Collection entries
++++++++++
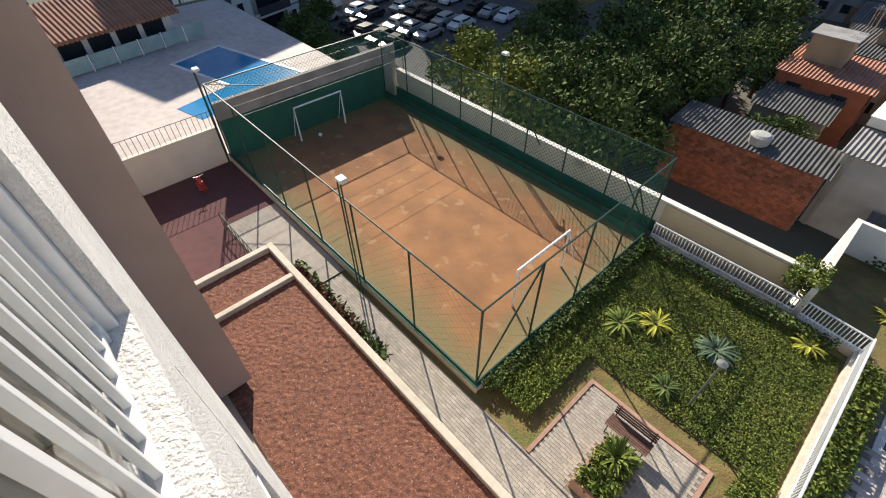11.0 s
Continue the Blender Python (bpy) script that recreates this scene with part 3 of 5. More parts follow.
for pts in (((-0.07, -0.105), (-0.03, -0.095), (0.0, -0.08), (0.03, -0.05), (0.045, -0.03)), ((0.055, -0.105), (0.045, -0.05), (0.04, -0.02), (0.06, -0.01)), ((-0.03, -0.095), (-0.05, -0.05), (-0.045, -0.03)), ((-0.06, -0.03), (-0.035, -0.03))):
    tube(bm, [(x, -0.009, z) for x, z in pts], 0.002, 5)
part("drawn_frame", bm, M["black_line"], sign)
bm = bmesh.new()
for i, (w, z) in enumerate(((0.026, 0.03), (0.022, 0.05), (0.024, 0.07), (0.016, 0.09), (0.008, 0.115), (0.004, 0.13))):
    box(bm, -0.075 - w, -0.075 + w, -0.0096, -0.0078, z, z + 0.014)
part("drawn_tower", bm, M["black_line"], sign)
bm = bmesh.new()
for i in range(9):
    w = 0.045 * math.cos(math.pi / 2 * i / 9)
    box(bm, 0.068 - w, 0.068 + w, -0.0096, -0.0078, 0.038 + i * 0.0028, 0.0402 + i * 0.0028)
part("drawn_umbrella", bm, M["black_line"], sign)
bm = bmesh.new()
rg = random.Random(4)
for cx, cz in ((-0.085, -0.045), (-0.06, -0.06), (0.07, 0.0), (0.06, -0.03), (0.0, 0.01), (-0.02, -0.01)):
    for _ in range(5):
        x, z, w, h = cx + rg.uniform(-0.018, 0.018), cz + rg.uniform(-0.014, 0.014), rg.uniform(0.003, 0.009), rg.uniform(0.002, 0.005)
        box(bm, x - w, x + w, -0.0097 - 0.0001 * rg.random(), -0.0078, z - h, z + h)
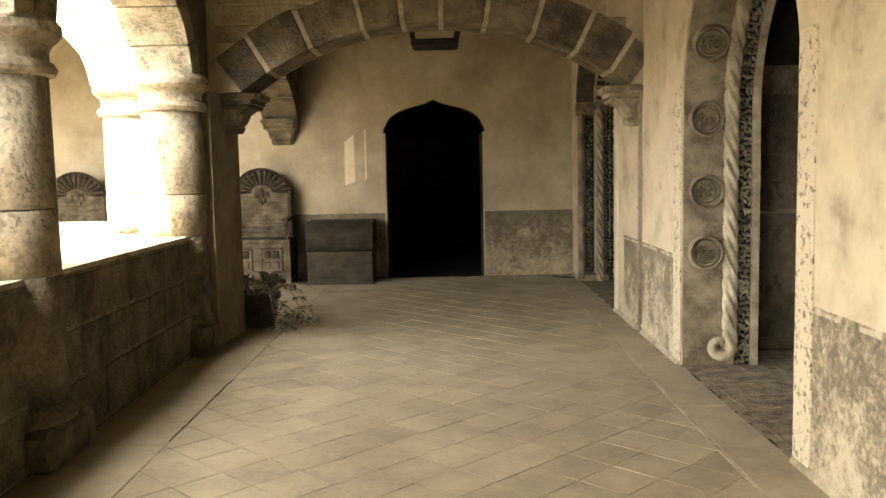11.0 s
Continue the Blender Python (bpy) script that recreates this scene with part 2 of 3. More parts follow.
IRON = material("black_iron", (0.008, 0.007, 0.005), (0.03, 0.025, 0.018), 0.6, 20, 90, 0.4, 0.003, metal=0.6)
PIPE = material("painted_pipe", (0.154, 0.126, 0.084), (0.28, 0.231, 0.154), 0.5, 20, 90, 0.2, 0.002)
POT = material("dark_glazed_pot", (0.024, 0.0192, 0.0126), (0.066, 0.0528, 0.0336), 0.5, 12, 60, 0.4, 0.004)
LEAF = material("leaves", (0.0245, 0.0238, 0.0112), (0.084, 0.0784, 0.0385), 0.5, 9, 50, 0.2, 0.004, spread=0.15)
GARDEN_LEAF = material("garden_leaves", (0.37, 0.336, 0.21), (0.54, 0.492, 0.32), 0.6, 2, 30, 0.2, 0.01, spread=0.15)
for m in (GARDEN_LEAF,):
    n, link = m.node_tree.nodes, m.node_tree.links.new
    thin = n.new("ShaderNodeBsdfTranslucent"); half = n.new("ShaderNodeMixShader")
    half.inputs[0].default_value = 0.5
    link(n["Principled BSDF"].inputs["Base Color"].links[0].from_socket, thin.inputs["Color"])
    link(n["Principled BSDF"].outputs[0], half.inputs[1]); link(thin.outputs[0], half.inputs[2])
    link(half.outputs[0], n["Material Output"].inputs["Surface"])
BARK = material("bark", (0.16, 0.13, 0.084), (0.34, 0.28, 0.185), 0.95, 12, 70, 1.0, 0.02)
GRAVEL = material("garden_ground", (0.05, 0.043, 0.028), (0.11, 0.092, 0.06), 0.95, 2, 40, 0.6, 0.02)
OUTER = material("outer_render", (0.323, 0.272, 0.183), (0.442, 0.378, 0.259), 0.95, 2, 30, 0.4, 0.02)
SOIL = material("soil", (0.02, 0.016, 0.01), (0.05, 0.04, 0.026), 0.95, 20, 80, 0.8, 0.01)
# near-black plaster: the darkness of room and vaults is in the colour
ROOM = material("room_shade_plaster", (0.015, 0.012, 0.0078), (0.03, 0.024, 0.0156), 0.95, 2, 30, 0.4, 0.01)
FADED = material("faded_wall_paint", (0.05, 0.041, 0.027), (0.15, 0.122, 0.08), 0.95, 9, 50, 0.5, 0.006, ramp=(0.36, 0.6))
# one niche plaster in two copies, lit and shaded by colour
LIT_NICHE = material("lit_niche_plaster", (0.045, 0.0365, 0.0238), (0.16, 0.131, 0.086), 0.95, 2.4, 20, 0.5, 0.015)
NICHE = material("shade_dark_plaster", (0.0245, 0.0196, 0.0126), (0.105, 0.0854, 0.056), 0.95, 2.4, 20, 0.5, 0.015)


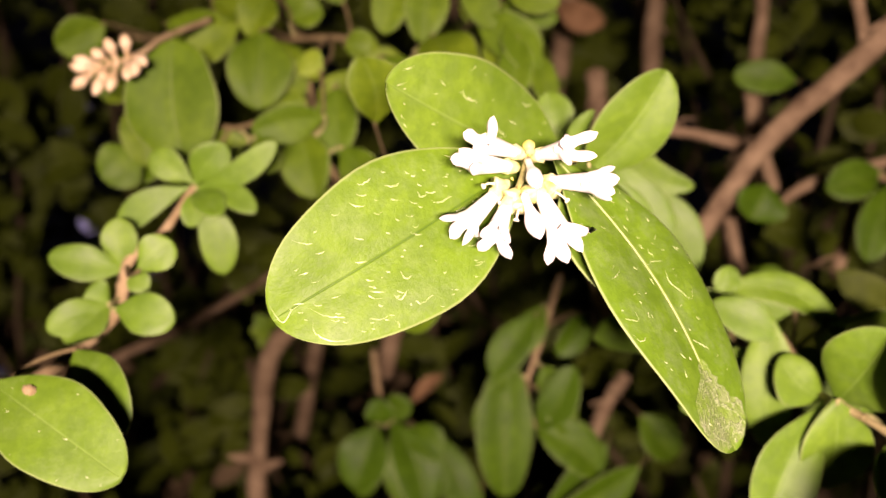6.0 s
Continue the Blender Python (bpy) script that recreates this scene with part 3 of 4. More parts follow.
spent_cup(c, (0.0780, 0.1318, 0.9312), (0.0778, 0.1290, 0.9290), None, 0.0013)
spent_cup(c, (0.0784, 0.1312, 0.9304), (0.0800, 0.1280, 0.9284), (0.0812, 0.1268, 0.9272), 0.0012)
spent_cup(c, (0.0772, 0.1312, 0.9312), (0.0764, 0.1288, 0.9322), None, 0.0010)
spent_cup(c, (0.0768, 0.1318, 0.9300), (0.0762, 0.1292, 0.9282), None, 0.0011)
dots(c, (0.0780, 0.1290, 0.9300), 0.0017, 6, 8, 0.00030)

# ---- the budding sprig ----
s = thing("budding_sprig", (0.167, 0.203, 0.972), "privet sprig with closed yellow buds and scorched leaf tips", "plant", "sprigs of the hedge")
stem(s, [(0.1900, 0.2250, 0.9920), (0.1680, 0.2030, 0.9730), (0.1450, 0.1740, 0.9510), (0.1330, 0.1580, 0.9320), (0.1210, 0.1480, 0.9260), (0.1110, 0.1360, 0.9180)], 0.0014, 0.0005, PALE_STEM)
leaf(s, (0.1182, 0.1463, 0.9248), (0.0938, 0.1485, 0.9239), 0.0153, -11, 0.044, 0.26, 0.54, arc=-0.127, skew=-0.058, mat=LEAF_RICH)
scorched(s, (0.1192, 0.1427, 0.9254), (0.1346, 0.1394, 0.9090), 0.0097, -30, 0.053, 0.17, 0.53)
scorched(s, (0.1331, 0.1580, 0.9315), (0.1532, 0.1550, 0.9122), 0.0112, 7, 0.050, 0.15, 0.53)
leaf(s, (0.1288, 0.1560, 0.9332), (0.1207, 0.1487, 0.9425), 0.0162, 37, 0.148, 0.27, 0.54, arc=-0.016, mat=LEAF_RICH)
leaf(s, (0.1428, 0.1717, 0.9445), (0.1364, 0.1670, 0.9523), 0.0111, 16, 0.045, 0.49, 0.54, arc=0.014, skew=0.004, mat=LEAF_RICH)
leaf(s, (0.1196, 0.1700, 0.9199), (0.1215, 0.1678, 0.8951), 0.0187, -2, 0.059, 0.40, 0.54, arc=-0.164, skew=-0.035, mat=LEAF_RICH)
scorched(s, (0.1433, 0.1800, 0.9187), (0.1571, 0.1800, 0.8975), 0.0157, 4, 0.050, 0.15, 0.54, LEAF_MID, ((0.90, 0.30, 0.97), (0.95, 0.0, 0.97), (0.992, -0.5, 0.97)))
leaf(s, (0.1277, 0.1597, 0.9314), (0.1352, 0.1611, 0.9182), 0.0115, 20, 0.059, 0.55, 0.46, arc=-0.013, mat=LEAF_RICH)
leaf(s, (0.1318, 0.1600, 0.9320), (0.1394, 0.1620, 0.9353), 0.0042, 12, 0.060, 0.48, 0.54, mat=LEAF_RICH)
leaf(s, (0.1920, 0.2700, 0.9161), (0.1841, 0.2701, 0.8871), 0.0142, 9, 0.060, 0.42, 0.54, mat=LEAF_RICH)
leaf(s, (0.1970, 0.2950, 0.9490), (0.1850, 0.2900, 0.9150), 0.0262, 23, 0.06, 0.32, 0.54, mat=LEAF_RICH)
leaf(s, (0.1980, 0.2950, 0.9620), (0.2070, 0.2950, 0.9450), 0.0175, -13, 0.06, 0.48, 0.54, mat=LEAF_RICH)
leaf(s, (0.1610, 0.2300, 0.9340), (0.1640, 0.2300, 0.9270), 0.0077, -3, 0.06, 0.53, 0.54, mat=LEAF_RICH)
leaf(s, (0.1651, 0.2055, 0.9825), (0.1316, 0.2099, 0.9661), 0.0173, 7, 0.050, 0.43, 0.53, arc=-0.054, skew=-0.035, mat=LEAF_RICH)
leaf(s, (0.1693, 0.2099, 0.9772), (0.1671, 0.2103, 0.9430), 0.0212, -16, 0.060, 0.42, 0.55, arc=0.014, mat=LEAF_RICH)
leaf(s, (0.1408, 0.1852, 0.9947), (0.1391, 0.1781, 0.9735), 0.0124, 3, 0.061, 0.50, 0.59, arc=-0.034, mat=LEAF_RICH)
leaf(s, (0.1563, 0.1950, 0.9938), (0.1534, 0.1951, 0.9776), 0.0124, -19, 0.060, 0.57, 0.54, mat=LEAF_RICH)
leaf(s, (0.1692, 0.2000, 1.0003), (0.1753, 0.2000, 0.9820), 0.0164, 17, 0.060, 0.53, 0.54, arc=0.010, mat=LEAF_RICH)
leaf(s, (0.1650, 0.2050, 0.9812), (0.1821, 0.2051, 0.9691), 0.0128, -13, 0.060, 0.58, 0.54, arc=-0.011, mat=LEAF_RICH)
leaf(s, (0.1862, 0.2099, 0.9858), (0.1896, 0.2108, 0.9495), 0.0132, 1, 0.060, 0.58, 0.55, arc=-0.022, mat=LEAF_RICH)
leaf(s, (0.1860, 0.2200, 0.9840), (0.2090, 0.2200, 0.9680), 0.0173, 19, 0.06, 0.31, 0.54, mat=LEAF_RICH)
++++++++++
* **Exercise objective**:
The lines to return run from the one containing "4. More parts follow." down to the one containing "dots(c, (0.0780, 0.1290, 0.9300), 0.0017, 6, 8, 0.00030)"; give them exactly, both included, and no others.

* **Response**:
Continue the Blender Python (bpy) script that recreates this scene with part 3 of 4. More parts follow.
spent_cup(c, (0.0780, 0.1318, 0.9312), (0.0778, 0.1290, 0.9290), None, 0.0013)
spent_cup(c, (0.0784, 0.1312, 0.9304), (0.0800, 0.1280, 0.9284), (0.0812, 0.1268, 0.9272), 0.0012)
spent_cup(c, (0.0772, 0.1312, 0.9312), (0.0764, 0.1288, 0.9322), None, 0.0010)
spent_cup(c, (0.0768, 0.1318, 0.9300), (0.0762, 0.1292, 0.9282), None, 0.0011)
dots(c, (0.0780, 0.1290, 0.9300), 0.0017, 6, 8, 0.00030)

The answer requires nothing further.